1. Geometric Formulation: They define a metric tensor $G_{IJ}$ where the cost factors $\mu_p$ are associated with subspaces of increasing non-locality ($p=1, \dots, D$). This leads to a generalized set of Euler-Arnold equations governing geodesic evolution and modified Jacobi equations describing perturbations.
2. Analytical Derivation: For a system with two degrees of non-locality ($D=2$), the authors derive the coupled differential equations for the Jacobi fields. They employ Laplace transforms to solve these equations, identifying an effective self-energy term that encodes the influence of the most non-local subspace on less non-local ones.
3. Case Studies:
   • Single Qubit ($SU(2)$): They apply the formalism to a single qubit with two cost factors ($\mu_2, \mu_3$). Assuming a hierarchy $\mu_2 \ll \mu_3$, they derive approximate analytic solutions for the geodesic equations using high-frequency approximations and solve the Dyson equation to compute complexity growth.
   • SYK Models: They analyze the Sachdev-Ye-Kitaev (SYK) model, considering both free ($q=2$) and chaotic ($q=3, 4$) regimes. They construct the Jacobi operator explicitly in a basis adapted to the locality structure (local, $p=1$ non-local, $p=2$ non-local) and compute its spectrum numerically to locate conjugate points.

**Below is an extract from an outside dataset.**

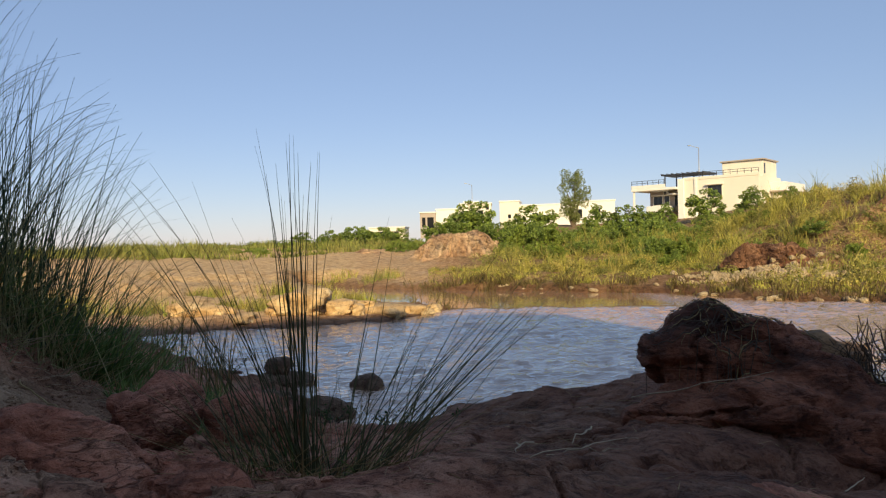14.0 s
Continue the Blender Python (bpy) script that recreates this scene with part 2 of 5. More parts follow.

Key Contributions and Results

• Generalized Equations: The paper derives the modified Euler-Arnold and Jacobi equations for multiple cost factors. The results show that different hard sectors are dynamically coupled, with the coupling strength controlled by the relative values of the penalties.
• Conjugate Point Structure:
  • In the single-qubit case, the complexity growth exhibits oscillatory behavior dependent on the cost hierarchy. The authors show that averaging over random couplings leads to a saturation plateau, mimicking behavior expected in larger unitary groups.
  • In SYK models, the introduction of multiple cost factors generates distinct families of conjugate points.
    • Free SYK: The Jacobi operator becomes block-diagonal. Local conjugate times remain independent of the cost factors, while non-local conjugate times are shifted to later times proportional to $(1+\mu_p)$.
    • Chaotic SYK: The authors find a separation between cost-independent local conjugate times and cost-dependent non-local times. However, the detailed pattern depends on the Hamiltonian structure. For the four-body Hamiltonian, the response to penalty variations is symmetric. For the three-body Hamiltonian, the hardest sector contains internal dynamics that produce a denser, less symmetric pattern of early conjugate points.
• Scaling and Delay: A central result is that increasing the cost factor $\mu_p$ for a specific non-local sector delays the occurrence of conjugate points associated with that sector. This confirms that higher penalties effectively suppress geodesic flow into harder directions, pushing the breakdown of optimality to later times.

Significance and Claims
The paper claims that refining the penalty structure from a single factor to a hierarchy provides a "richer and more realistic description of quantum complexity and its dynamical behavior."

• Geometric Insight: The work demonstrates that the internal structure of non-local sectors is not merely a static classification but dynamically influences geodesic evolution and the formation of conjugate points.
• Physical Relevance: By showing how distinct non-local sectors generate multiple families of conjugate points whose occurrence depends on both the cost hierarchy and system size, the authors argue that this formalism better captures the constraints of physical quantum systems where different non-local operations have varying degrees of difficulty.
• Limitations: The authors remain modest regarding broader applications, noting that the specific behaviors observed (such as the plateau in complexity) are derived within the specific contexts of the single-qubit and SYK models. They emphasize that these results highlight new dynamical features absent in single-penalty models, warranting further study, but do not propose new experimental protocols or applications beyond the theoretical framework presented.